HYÈRES, France — It felt like a Davos for fashion under the sun of Hyères on the French Riviera, where the heads of fashion’s governing bodies from four capitals met on Sunday. The meeting coincided with the 31st edition of the International Fashion and Photography Festival, which ends today.
The invitation came from Ralph Toledano, president of the Fédération Française de la Couture, du Prêt-à-Porter des Couturiers et des Créateurs de Mode, and Pascal Morand, the federation’s executive president.
In attendance were Steven Kolb, CFDA’s president and chief executive officer; Caroline Rush, ceo of the British Fashion Council, and Carlo Capasa, president of the Italian Chamber of Fashion. It marked the first time the leaders of the industry’s four fashion federations had met all together. Topics on the agenda included digital, sustainability, education and the future of men’s and women’s fashion shows.
There have been intense discussions in the last few months around the concept of consumer-facing fashion shows and whether the four cities should maintain the existing formula — with runway shows taking place a season before collections are sold at retail — and whether men’s and women’s shows will be combined.
“Fashion is a big family,” said Toledano, before adding: “It’s evolving. Talking and exchanging ideas is very important. It’s not to decide whatever — our bodies don’t decide, I don’t think any of us can pretend we do — but we can make the link with the houses in order to evolve organically.
“By meeting regularly — preferably where there’s sunshine — we hope we can make progress,” Toledano noted.
Asked how often they plan to meet in future, Capasa joked: “We were thinking of taking an apartment together.”
“And we’ll do a reality show,” added Kolb.
“I think the conclusions of the CFDA make a lot of sense,” said Toledano, referring to a recent Boston Consulting Group study ordered by the CFDA that after weeks of study concluded that each designer company should decide for itself what works best for that particular brand. “Everybody should do what’s best for them. Of course, there should be some coordination; otherwise it will create a mess. [The discussions] started with an initiative [Burberry]. What we see after a few months is that there’s nearly a consensus.”
“We have to pay respect to everybody. The core of the logistics is making sure everyone can be at the show they want to be at,” said Kolb.
“We are trying to make everybody part of a system and whatever they show, that it will be shown during fashion week,” said Capasa. He noted that Gucci recently said that it would show its men’s and women’s collections together in 2017. “[Gucci ceo] Marco Bizzarri said the image of the collection is very genderless and because of that, it’s complicated for them to separate the two. It’s a choice that comes from a specific peculiarity of a brand.
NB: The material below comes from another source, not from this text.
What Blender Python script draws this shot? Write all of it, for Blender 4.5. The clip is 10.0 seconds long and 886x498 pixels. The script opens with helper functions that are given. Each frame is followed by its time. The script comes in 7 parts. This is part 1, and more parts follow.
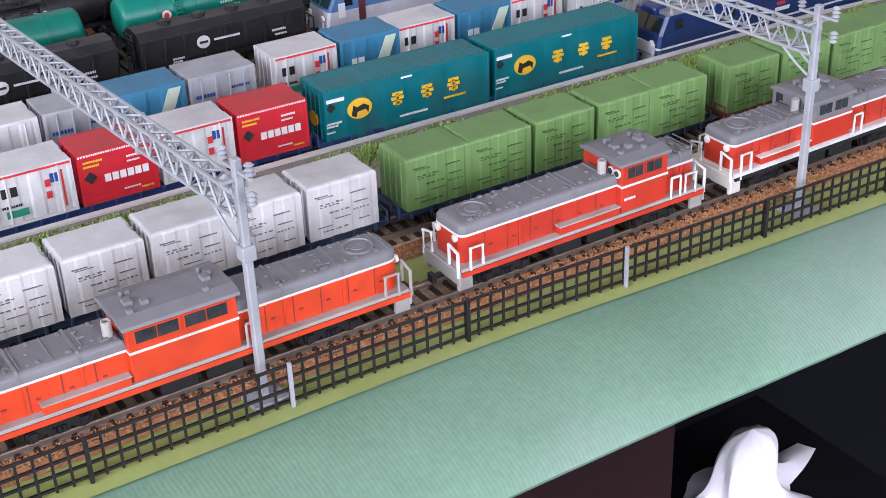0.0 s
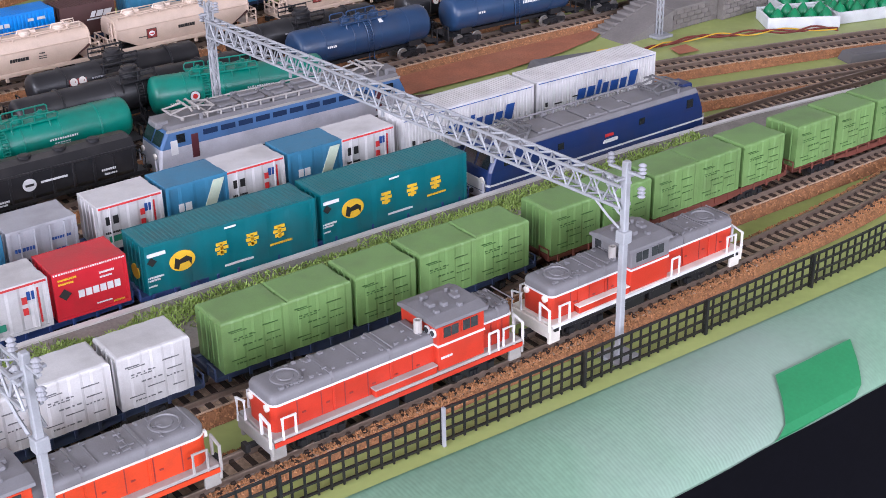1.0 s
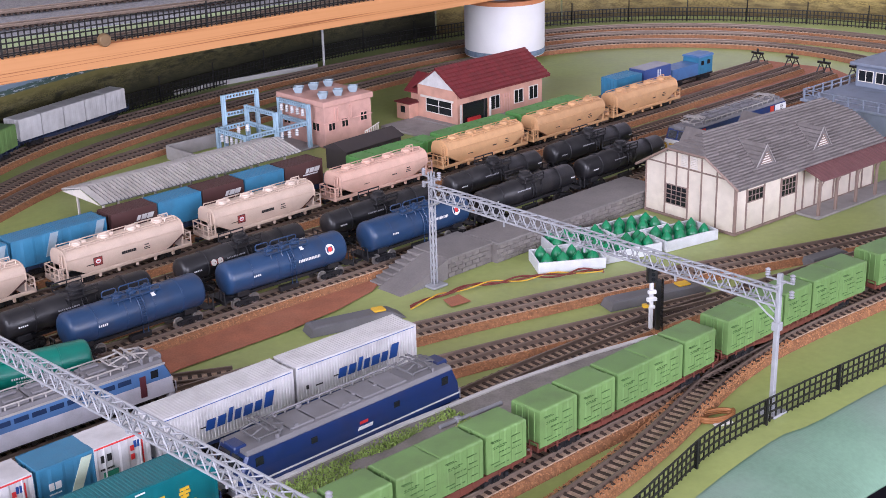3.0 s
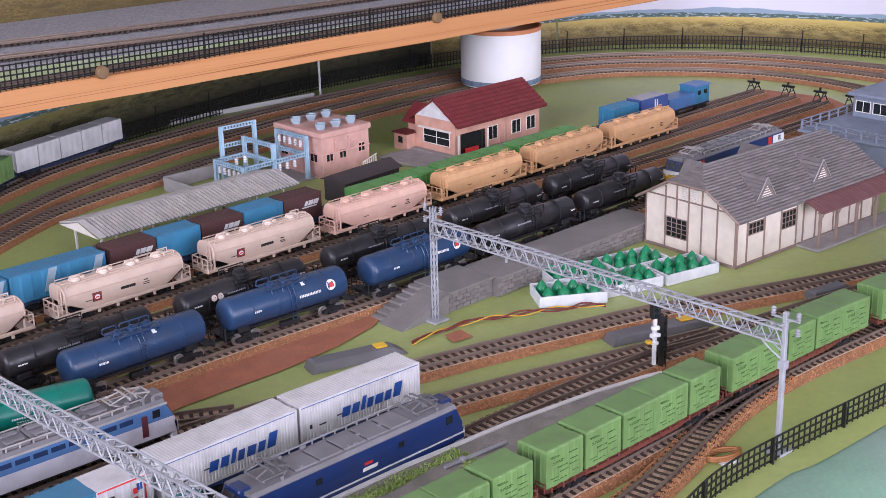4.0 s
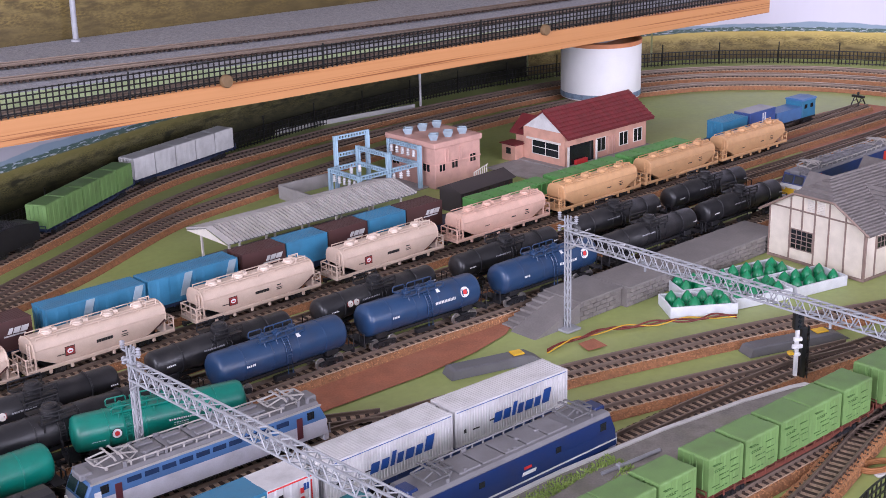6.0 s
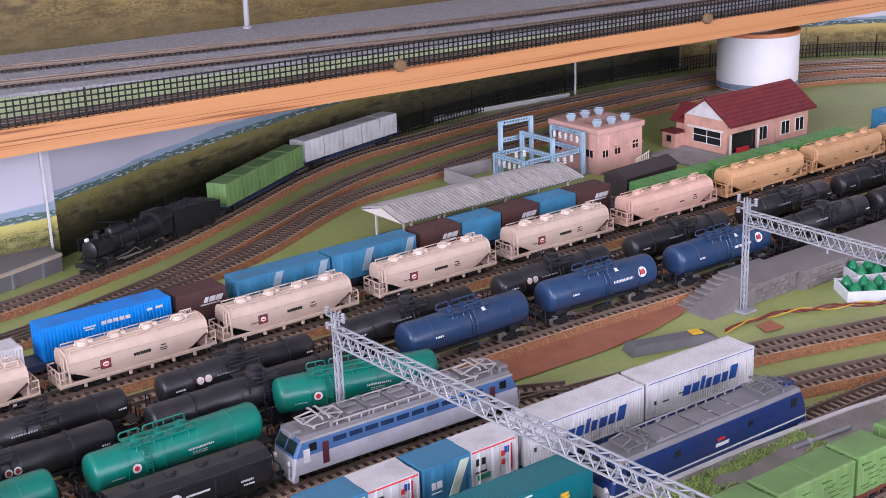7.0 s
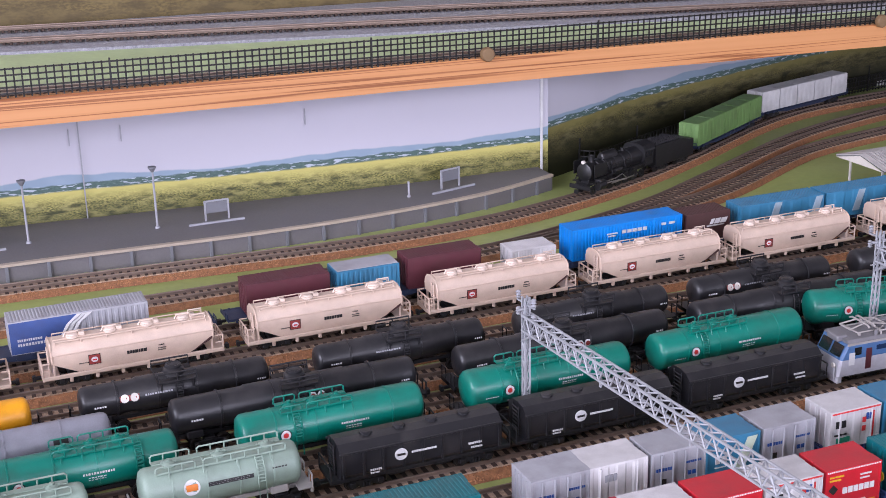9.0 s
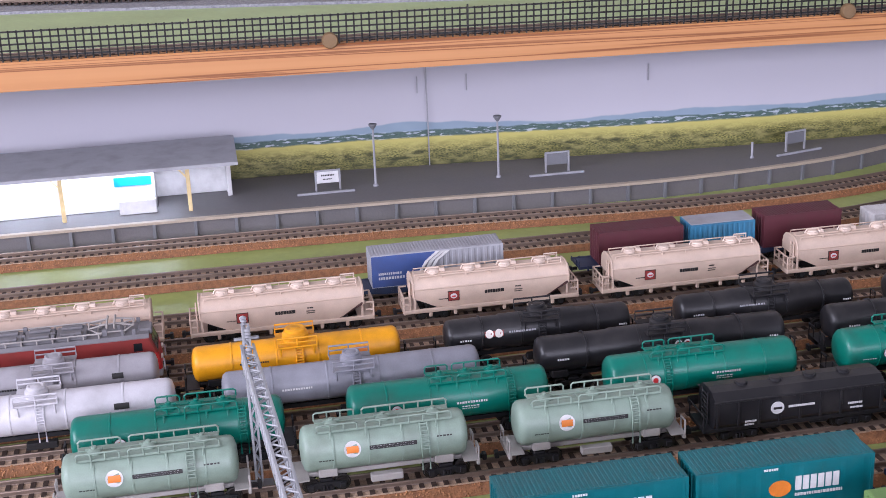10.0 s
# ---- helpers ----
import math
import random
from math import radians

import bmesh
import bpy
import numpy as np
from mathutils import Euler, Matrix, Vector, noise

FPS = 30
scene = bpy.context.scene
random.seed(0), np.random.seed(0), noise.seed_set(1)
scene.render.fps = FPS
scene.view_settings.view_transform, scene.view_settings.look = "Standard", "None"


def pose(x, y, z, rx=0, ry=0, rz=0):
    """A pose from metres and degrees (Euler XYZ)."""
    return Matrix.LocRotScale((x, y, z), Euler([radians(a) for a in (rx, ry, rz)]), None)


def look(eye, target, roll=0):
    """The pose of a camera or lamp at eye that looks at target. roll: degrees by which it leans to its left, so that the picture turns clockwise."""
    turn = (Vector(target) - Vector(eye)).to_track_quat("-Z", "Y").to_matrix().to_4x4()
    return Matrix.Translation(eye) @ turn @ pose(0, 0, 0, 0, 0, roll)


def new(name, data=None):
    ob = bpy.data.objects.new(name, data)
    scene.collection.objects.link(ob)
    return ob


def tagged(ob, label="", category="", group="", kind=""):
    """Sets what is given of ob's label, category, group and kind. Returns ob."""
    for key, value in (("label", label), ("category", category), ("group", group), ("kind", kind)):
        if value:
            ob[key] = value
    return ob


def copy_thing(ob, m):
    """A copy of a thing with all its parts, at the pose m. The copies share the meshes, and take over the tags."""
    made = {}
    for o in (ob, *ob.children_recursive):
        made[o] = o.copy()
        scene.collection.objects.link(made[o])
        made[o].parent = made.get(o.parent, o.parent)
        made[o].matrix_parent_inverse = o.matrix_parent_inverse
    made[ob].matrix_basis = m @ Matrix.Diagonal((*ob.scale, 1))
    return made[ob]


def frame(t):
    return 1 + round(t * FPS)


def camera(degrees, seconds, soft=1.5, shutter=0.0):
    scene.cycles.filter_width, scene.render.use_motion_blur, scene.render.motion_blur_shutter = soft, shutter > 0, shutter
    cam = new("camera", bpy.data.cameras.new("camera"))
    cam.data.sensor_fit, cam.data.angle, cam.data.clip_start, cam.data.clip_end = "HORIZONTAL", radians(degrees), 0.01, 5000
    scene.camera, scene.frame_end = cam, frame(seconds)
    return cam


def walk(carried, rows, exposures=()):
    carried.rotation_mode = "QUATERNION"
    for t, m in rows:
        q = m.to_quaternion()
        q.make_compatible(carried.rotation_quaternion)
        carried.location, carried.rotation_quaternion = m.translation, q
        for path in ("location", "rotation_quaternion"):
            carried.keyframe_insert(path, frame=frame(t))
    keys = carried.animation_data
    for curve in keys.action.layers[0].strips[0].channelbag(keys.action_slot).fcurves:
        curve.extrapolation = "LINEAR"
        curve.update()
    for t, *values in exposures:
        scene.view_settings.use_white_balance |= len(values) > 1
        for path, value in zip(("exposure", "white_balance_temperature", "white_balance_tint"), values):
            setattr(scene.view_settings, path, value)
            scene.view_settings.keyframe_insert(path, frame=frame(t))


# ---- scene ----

It may not work for another brand.”
“Every company is different from another,” echoed Toledano. “You have to find the right balance between individual perspectives and the strength of the community.”
“We have to pay close attention to what the impact of that shift will be — whether men’s and women’s collections are combined or someone switches to a consumer show. Was it a positive change? Did it change your sales? Did it upset the buyers and the editors? And really being able to look at the specifics of the results and sharing them,” said Kolb.
“Also by looking at the drivers for these changes, that’s where we can share what the brands are looking for and addressing these drivers in a different way,” said Rush.
Morand stressed the importance of fashion weeks: “The more digital makes strides, the more important the physical experience is,” he said.
On Saturday night, they all attended a dinner hosted by the French Federation at La Bastide restaurant in Hyères, where Toledano paid tribute to his predecessor Didier Grumbach, who 15 years ago launched panel discussions on the future of fashion at the festival.